The 140 companies are among the world’s largest corporate greenhouse gas emitters and are mostly audited by one of the big four audit firms: Deloitte, EY (Ernst & Young), KPMG and PwC (PricewaterhouseCoopers).
The report analyses their financial statements and related audit reports for their 2022 financial years using the Climate Accounting and Auditing Assessment methodology. It says 94% of companies and their auditors are failing to respond to investor calls for information about how balance sheets could be affected by the drive to achieve net zero.
The report finds that:
Only 37% of companies’ financial statements provide investors with some information on how they incorporate climate-related financial risks. Investors in the remaining 63% cannot tell whether balance sheets reflect climate impacts and so “lack a window into management’s views of the energy transition.

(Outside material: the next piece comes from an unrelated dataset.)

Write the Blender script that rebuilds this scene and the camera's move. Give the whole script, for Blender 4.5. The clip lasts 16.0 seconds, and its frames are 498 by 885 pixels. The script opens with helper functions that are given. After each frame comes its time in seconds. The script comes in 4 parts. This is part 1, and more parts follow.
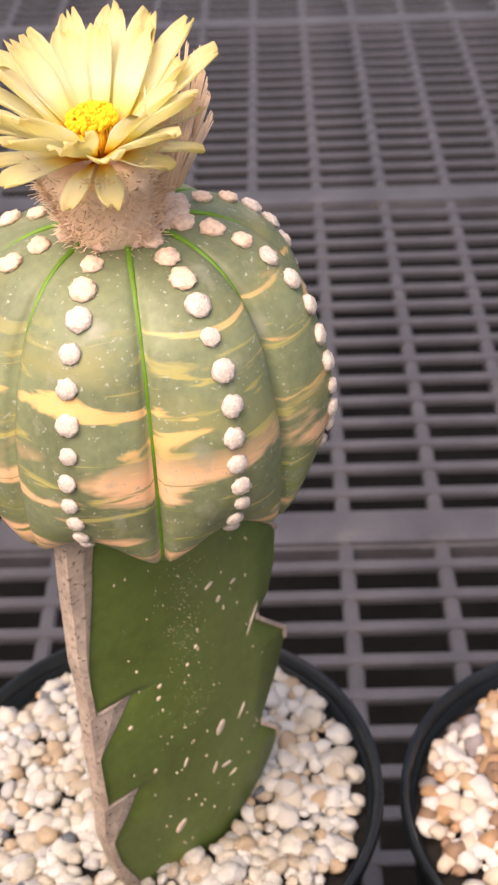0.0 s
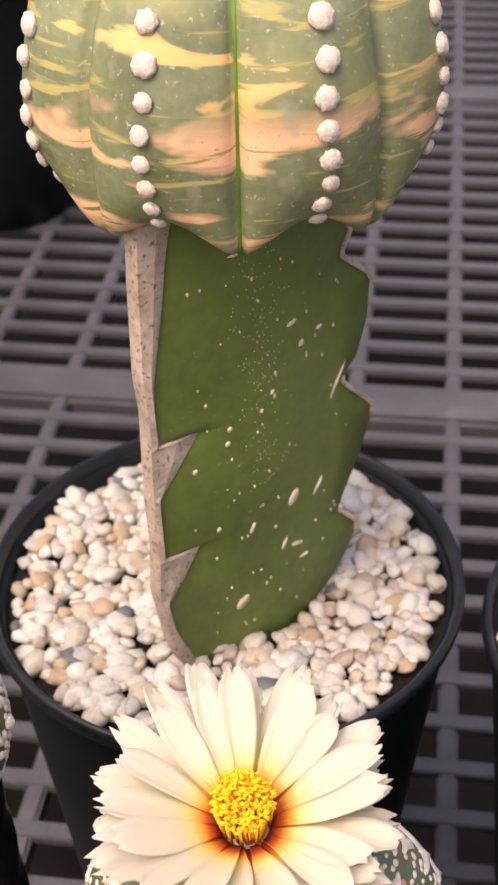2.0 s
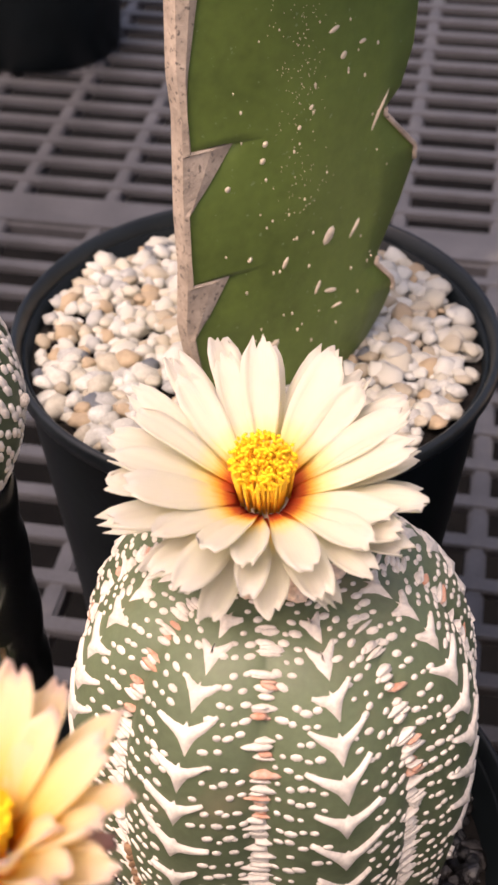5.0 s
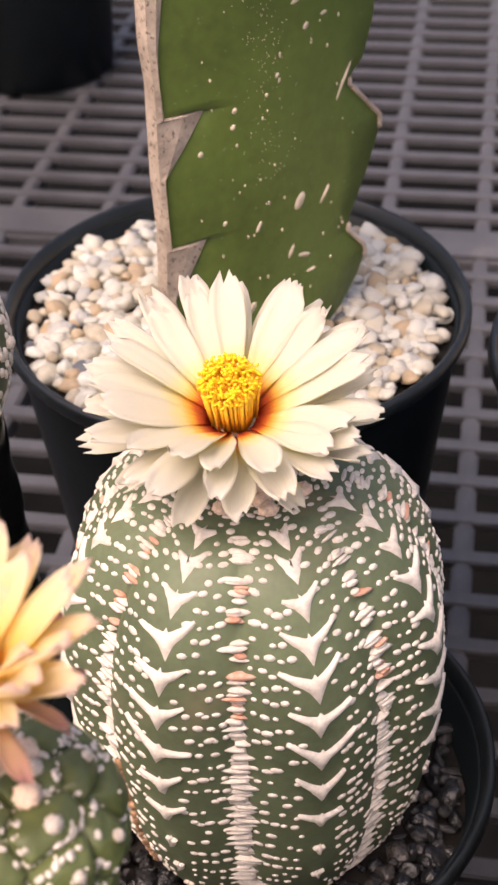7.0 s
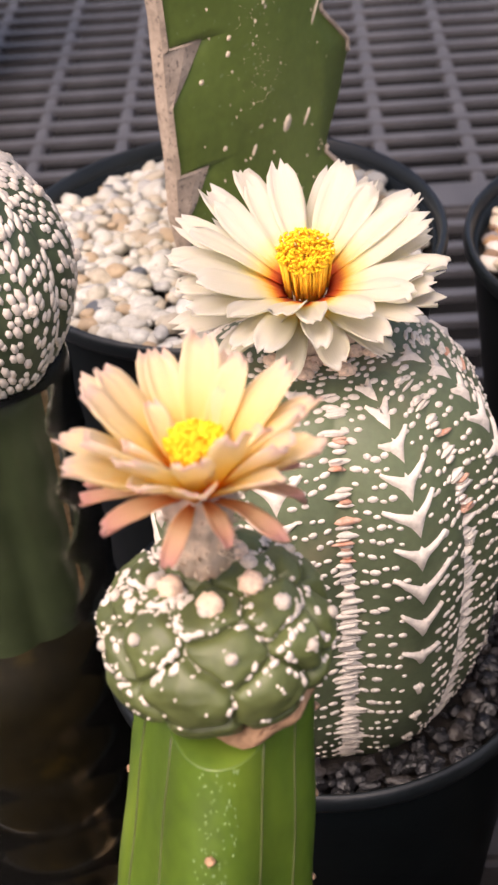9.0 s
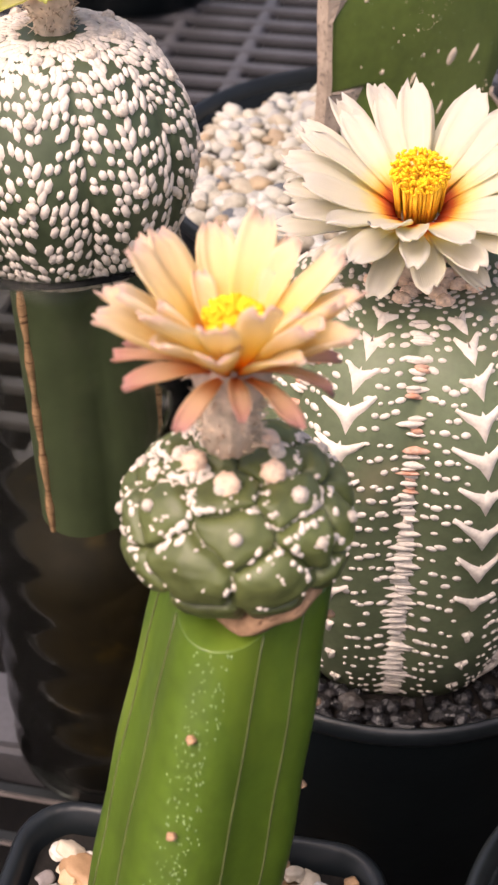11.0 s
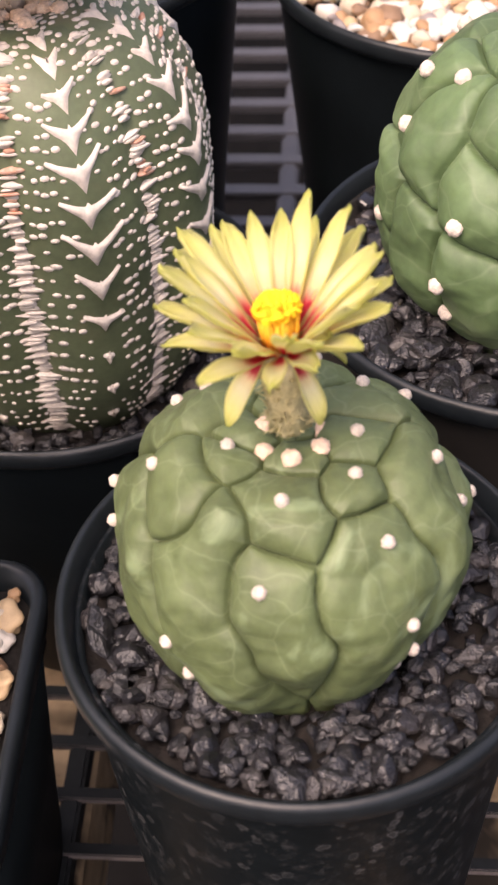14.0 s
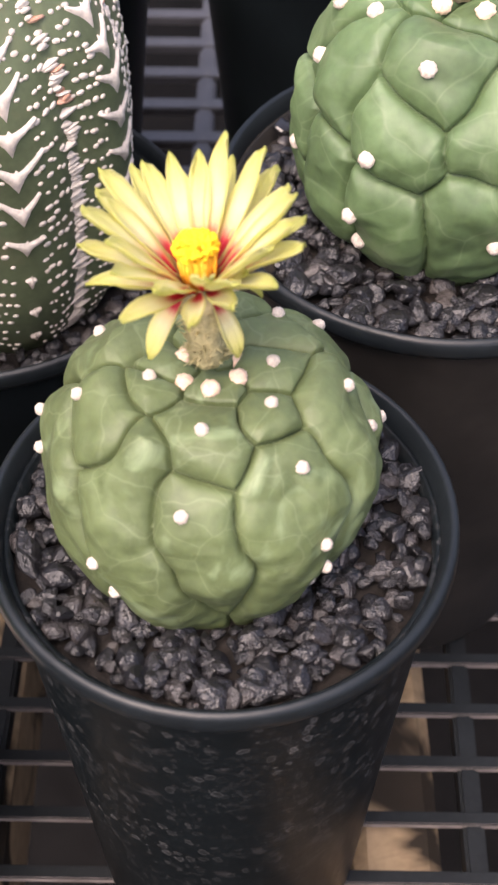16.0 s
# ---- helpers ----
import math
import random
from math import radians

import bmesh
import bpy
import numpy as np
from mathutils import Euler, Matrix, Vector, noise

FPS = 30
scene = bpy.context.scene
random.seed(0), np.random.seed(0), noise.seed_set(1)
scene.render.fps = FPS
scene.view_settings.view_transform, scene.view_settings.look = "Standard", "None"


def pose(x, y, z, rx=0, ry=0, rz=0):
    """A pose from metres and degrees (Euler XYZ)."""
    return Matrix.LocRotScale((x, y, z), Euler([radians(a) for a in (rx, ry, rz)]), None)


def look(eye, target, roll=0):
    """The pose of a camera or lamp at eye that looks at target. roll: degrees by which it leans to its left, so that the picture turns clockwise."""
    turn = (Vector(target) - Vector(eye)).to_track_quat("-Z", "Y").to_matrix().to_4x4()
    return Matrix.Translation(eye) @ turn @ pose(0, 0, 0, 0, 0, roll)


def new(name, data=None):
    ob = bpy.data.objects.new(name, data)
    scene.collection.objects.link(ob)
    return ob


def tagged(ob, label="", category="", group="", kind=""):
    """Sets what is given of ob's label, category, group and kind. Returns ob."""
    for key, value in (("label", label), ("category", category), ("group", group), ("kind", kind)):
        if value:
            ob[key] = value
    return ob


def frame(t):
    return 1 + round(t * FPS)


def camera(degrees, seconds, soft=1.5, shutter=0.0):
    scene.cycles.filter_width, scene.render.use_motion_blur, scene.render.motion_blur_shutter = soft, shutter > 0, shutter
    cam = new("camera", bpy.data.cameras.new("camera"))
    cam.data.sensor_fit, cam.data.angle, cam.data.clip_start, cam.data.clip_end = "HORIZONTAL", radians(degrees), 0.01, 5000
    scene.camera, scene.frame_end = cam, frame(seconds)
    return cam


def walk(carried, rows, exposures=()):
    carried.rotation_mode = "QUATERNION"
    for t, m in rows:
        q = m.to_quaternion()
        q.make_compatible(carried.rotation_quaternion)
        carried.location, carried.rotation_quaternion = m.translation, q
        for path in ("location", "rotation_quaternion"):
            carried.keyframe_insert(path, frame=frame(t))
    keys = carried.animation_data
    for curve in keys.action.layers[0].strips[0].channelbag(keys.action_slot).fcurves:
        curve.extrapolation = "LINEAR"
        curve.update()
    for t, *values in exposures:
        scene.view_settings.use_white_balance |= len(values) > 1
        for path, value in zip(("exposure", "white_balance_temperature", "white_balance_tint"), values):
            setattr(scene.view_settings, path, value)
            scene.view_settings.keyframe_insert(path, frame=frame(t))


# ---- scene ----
cam = camera(20.97, 16.0, soft=2.6)
cam.data.dof.use_dof, cam.data.dof.focus_distance, cam.data.dof.aperture_fstop = True, 0.29, 50.0
EXPO = 0.94
# fitted places, in metres
POT_A = (-0.028, 0.140, 0.163, 0.0732)
POT_B = (0.1195, 0.133, 0.155, 0.0690)
POT_C = (-0.0045, 0.005, 0.116, 0.0610)
POT_F = (0.0655, -0.1233, 0.150, 0.0476)
POT_G = (0.1190, -0.0225, 0.151, 0.0562)
SQUARE = (-0.038, -0.122, 0.106, 0.043)
BODY_A = (-0.0205, 0.131, 0.330)
RIB_LEFT, RIB_RIGHT, RIB_BACK = (-0.0400, 0.096), (0.0125, 0.148), (-0.031, 0.160)
FLOWER_A = (-0.0235, 0.123, 0.391)
BODY_C = (-0.003, 0.005, 0.109)
RIDGE_C = -64.0
FLOWER_C = (-0.0055, 0.003, 0.2215)
TILT_C = 14
STEM_D = ((-0.040, -0.140, 0.095), (-0.0255, -0.0990, 0.204))
RIB_D = -95.0
BODY_D = (-0.0255, -0.098, 0.2188)
FLOWER_D = (-0.0258, -0.098, 0.2508)
TILT_D = -2
BODY_E = (-0.0915, 0.021, 0.220)
BODY_F = (0.0640, -0.1175, 0.1590)
RF = (0.0318, 0.0290)
CELLS_F = [[(-95, 62), (-101, 69), (-94, 53)], [(-101, 36), (-95, 23), (-89, 3)], [(-56, 41), (-67, 26), (-60, 0), (-43, 19)], [(-49, 63)], [(3, 71)], [(-12, 46), (-19, 30), (-24, 14), (-22, -4)], [(43, 60)], [(40, 36)], [(-156, 70)], [(-165, 47), (-145, 47)], [(149, 54), (151, 31)], [(-124, 49), (-126, 34), (-128, 18), (-116, 2), (-106, -10)], [(-158, 14), (-179, 22), (-150, -8)], [(174, 76)]]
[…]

81% of companies continue to omit the most basic and accessible data: the relevant quantitative assumptions and estimates [inputs] used in financial reporting. This is despite companies identifying these inputs as significant to the preparation of the financial statements and subject to considerable judgement and estimation uncertainty.
70% of companies’ financial statements are not consistent with their other climate narratives. Discrepancies could be evidence of material errors, poor corporate governance or potential greenwashing. Company climate targets may also raise concerns about greenwashing because they are often dependent on the use of technologies that are either not developed or not available at scale, such as carbon capture and storage, with no insight into the financial statement impacts.
Barbara Davidson, Head of Accounting, Audit & Disclosure and report author said: “These companies have significant exposure to climate and transition risks and most have emissions reduction targets. Such matters can materially impact their businesses, balance sheets and cash flows. Investors and regulators urgently need information about how companies are reflecting this in their financial statements today.
“If management and investors are basing their decisions on incomplete or incorrect information, such as potentially overstated assets and profits and understated liabilities, then investors, including pension funds and retail shareholders, risk significant financial loss in the face of a disorderly energy transition.”